Il frate mendicante e illetterato dal cuore d’oro che per quarant’anni faceva la questua, conquistò ben presto il cuore dei cagliaritani che lo vedevano camminare con la bisaccia sulle spalle e la schiena curva per le strade della città, dispensando consigli e aiuto a chi glielo chiedeva. Fu visto spesso per le viuzze di Stampace, allora il quartiere più povero di Cagliari, dove tantissime persone ogni giorno aprivano la porta di casa in attesa del suo passaggio.
Ma peregrinò anche in Castello, dove vivevano i nobili. Qui dovette affrontare numerose strade in salita e tuttavia, nonostante l’ernia non gli desse tregua, continuò il suo cammino perché, come gli dissero i suoi superiori, “anche quella gente ci tiene”. Ben presto si sparse la voce di presunti miracoli avvenuti per sua intercessione e cominciarono pellegrinaggi da tutta la Sardegna per incontrarlo e provare a chiedergli una grazia. Tuttavia, a chi lodava i suoi miracoli, lui era solito dire: « Zitto zitto, ché è cosa del Signore».

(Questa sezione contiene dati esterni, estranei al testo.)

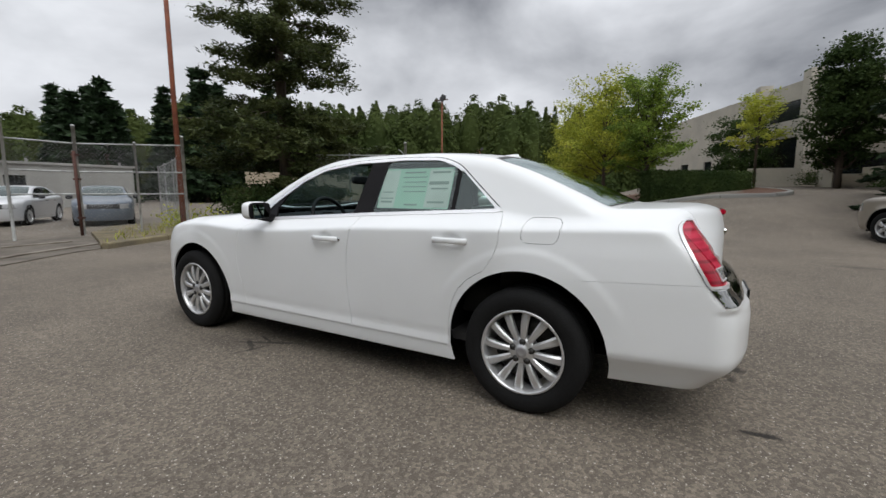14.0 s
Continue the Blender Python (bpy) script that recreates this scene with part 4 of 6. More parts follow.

Cessò la questua solo quando divenne cieco. Nella chiesa di Sant’Antonio visse all’interno di una cella umilissima, dormendo in un letto fatto di tavole di legno e con un cuscino di pietra. Ormai anziano e malato, un giorno di primavera fu portato nell’infermeria del convento, dove morì alle tre del pomeriggio dell’11 maggio del 1781 all’età di 80 anni, attorniato dai confratelli, « dolcemente come un bimbo».
Le campane della chiesa suonarono a lutto annunciando la dipartita del “frate del popolo sardo”. Il giorno dopo il corpo fu esposto al pubblico e per due giorni migliaia di persone accorsero da ogni parte dell’Isola per rendergli omaggio. Si racconta che ci fosse talmente tanta gente che i confratelli fecero fatica a chiudere il feretro. Il corpo fu imbalsamato e tutt’oggi è esposto nella chiesa di Sant’Antonio.
Fu beatificato il 16 giugno 1940 da Pio XII, che lo proclamò Santo il 21 ottobre 1951. Oggi è considerato il patrono degli studenti ed è venerato in tutta la Sardegna, dove sono presenti numerose chiese a lui intitolate.